TASK OBJECTIVE: Each line from the top of the listing through the one holding "from mathutils import" should be restated word for word, with nothing added and no pictures.

COLLECTED DATA:
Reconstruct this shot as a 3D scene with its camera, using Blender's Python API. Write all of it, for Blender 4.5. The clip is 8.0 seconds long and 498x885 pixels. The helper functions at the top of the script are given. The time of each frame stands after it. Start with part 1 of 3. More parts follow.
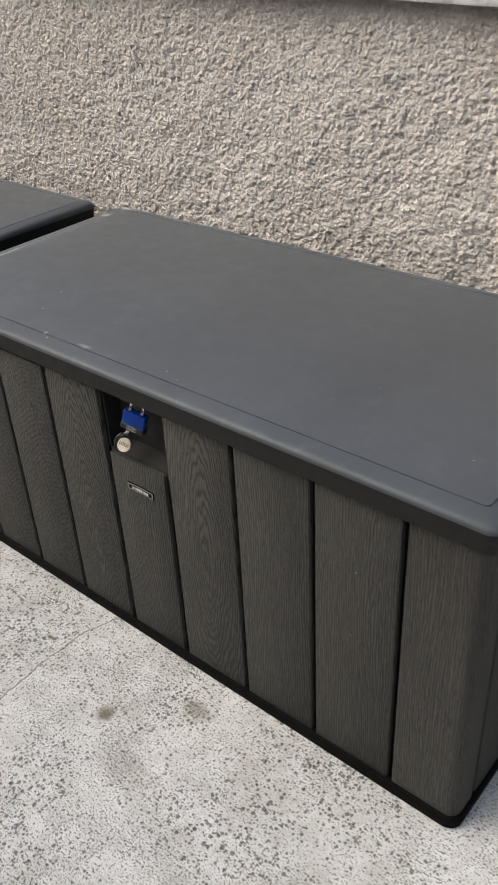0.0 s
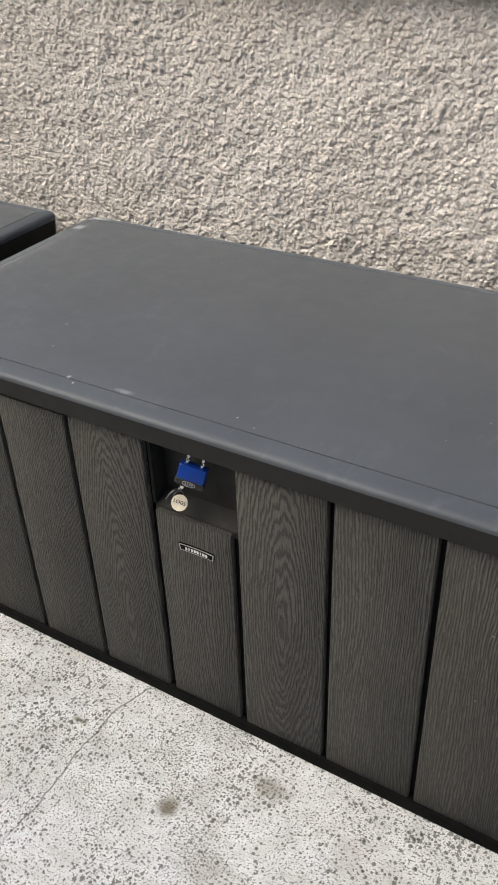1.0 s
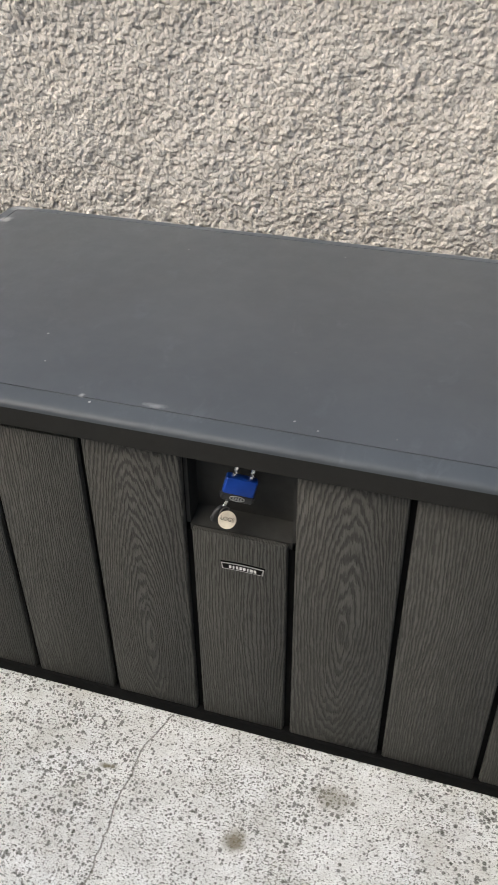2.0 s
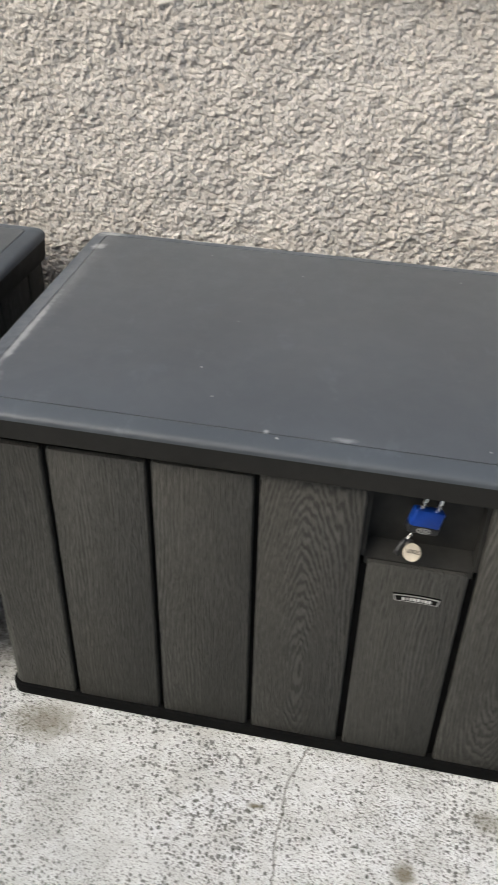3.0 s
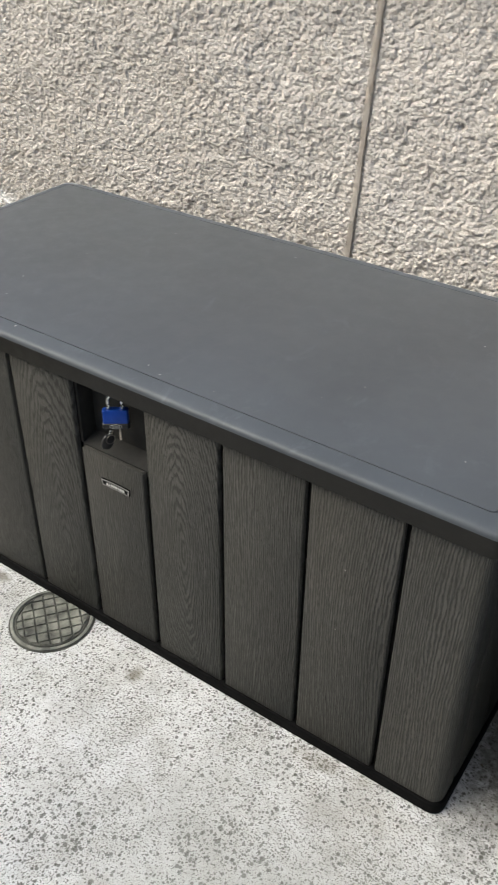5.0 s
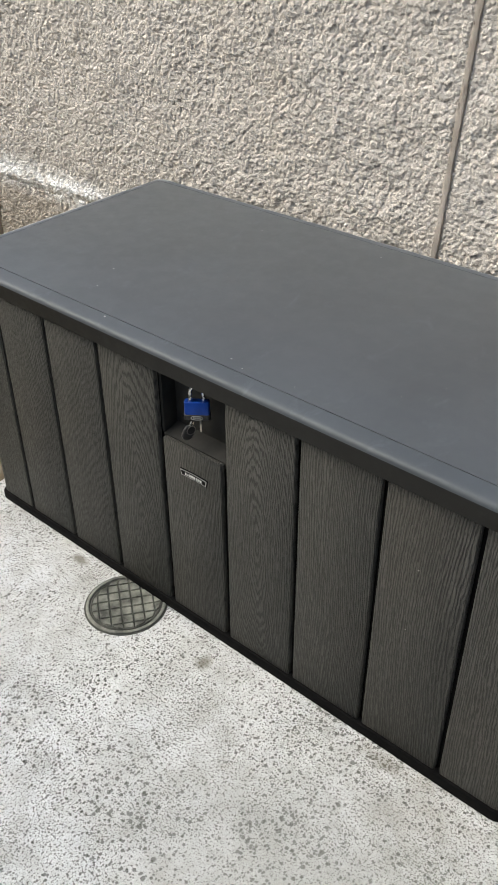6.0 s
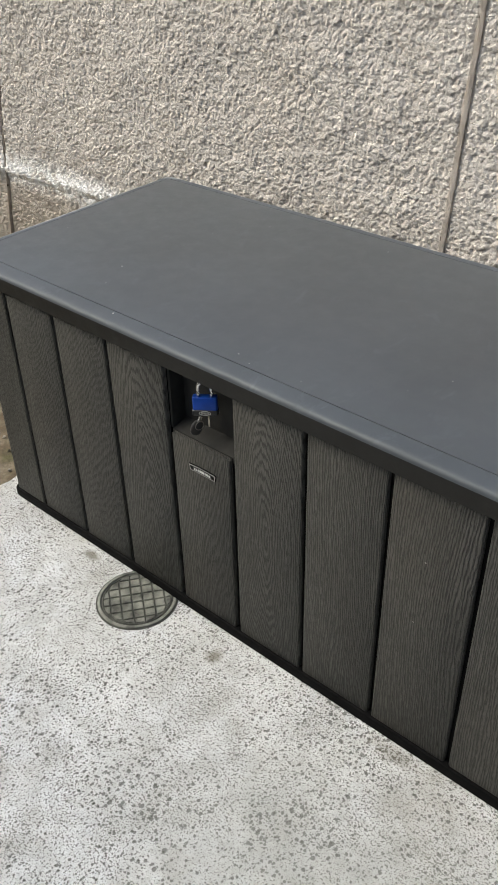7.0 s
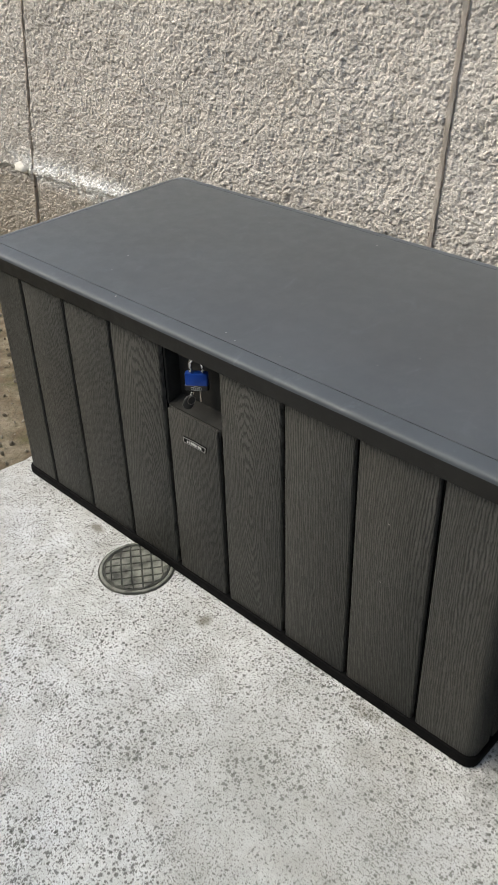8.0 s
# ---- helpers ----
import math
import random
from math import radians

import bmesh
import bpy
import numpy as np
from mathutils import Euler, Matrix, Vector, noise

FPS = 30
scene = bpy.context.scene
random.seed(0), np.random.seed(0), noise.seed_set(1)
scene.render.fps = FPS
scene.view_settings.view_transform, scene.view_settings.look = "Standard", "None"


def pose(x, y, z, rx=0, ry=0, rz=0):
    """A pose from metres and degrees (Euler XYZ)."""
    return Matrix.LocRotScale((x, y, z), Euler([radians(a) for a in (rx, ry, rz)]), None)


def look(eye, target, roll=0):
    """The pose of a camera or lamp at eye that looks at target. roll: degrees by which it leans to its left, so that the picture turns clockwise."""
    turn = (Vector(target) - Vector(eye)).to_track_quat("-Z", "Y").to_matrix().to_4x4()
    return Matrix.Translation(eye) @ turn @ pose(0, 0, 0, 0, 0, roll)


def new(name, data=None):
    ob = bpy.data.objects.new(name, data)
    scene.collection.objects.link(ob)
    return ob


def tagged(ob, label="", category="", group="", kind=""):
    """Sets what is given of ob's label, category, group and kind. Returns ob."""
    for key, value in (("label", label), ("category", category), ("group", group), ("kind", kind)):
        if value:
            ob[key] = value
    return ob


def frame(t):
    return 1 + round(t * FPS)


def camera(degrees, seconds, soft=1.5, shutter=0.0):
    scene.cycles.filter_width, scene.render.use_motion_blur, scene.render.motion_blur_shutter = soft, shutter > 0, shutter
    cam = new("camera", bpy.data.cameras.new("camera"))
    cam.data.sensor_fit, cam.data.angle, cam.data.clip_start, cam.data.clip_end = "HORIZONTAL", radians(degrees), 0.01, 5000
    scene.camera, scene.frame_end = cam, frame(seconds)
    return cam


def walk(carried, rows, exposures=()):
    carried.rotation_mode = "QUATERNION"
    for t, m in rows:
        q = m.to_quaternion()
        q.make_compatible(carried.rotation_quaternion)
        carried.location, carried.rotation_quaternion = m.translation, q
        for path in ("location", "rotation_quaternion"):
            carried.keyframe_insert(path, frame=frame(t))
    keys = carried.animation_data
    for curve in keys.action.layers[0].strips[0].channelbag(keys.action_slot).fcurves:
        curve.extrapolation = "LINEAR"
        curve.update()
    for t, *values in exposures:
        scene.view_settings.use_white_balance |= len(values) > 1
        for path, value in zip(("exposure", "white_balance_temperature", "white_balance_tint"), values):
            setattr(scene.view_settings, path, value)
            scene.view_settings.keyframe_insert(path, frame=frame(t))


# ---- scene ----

ANSWER TO THIS EXERCISE:
Reconstruct this shot as a 3D scene with its camera, using Blender's Python API. Write all of it, for Blender 4.5. The clip is 8.0 seconds long and 498x885 pixels. The helper functions at the top of the script are given. The time of each frame stands after it. Start with part 1 of 3. More parts follow.
0.0 s
1.0 s
2.0 s
3.0 s
5.0 s
6.0 s
7.0 s
8.0 s
# ---- helpers ----
import math
import random
from math import radians

import bmesh
import bpy
import numpy as np
from mathutils import Euler, Matrix, Vector, noise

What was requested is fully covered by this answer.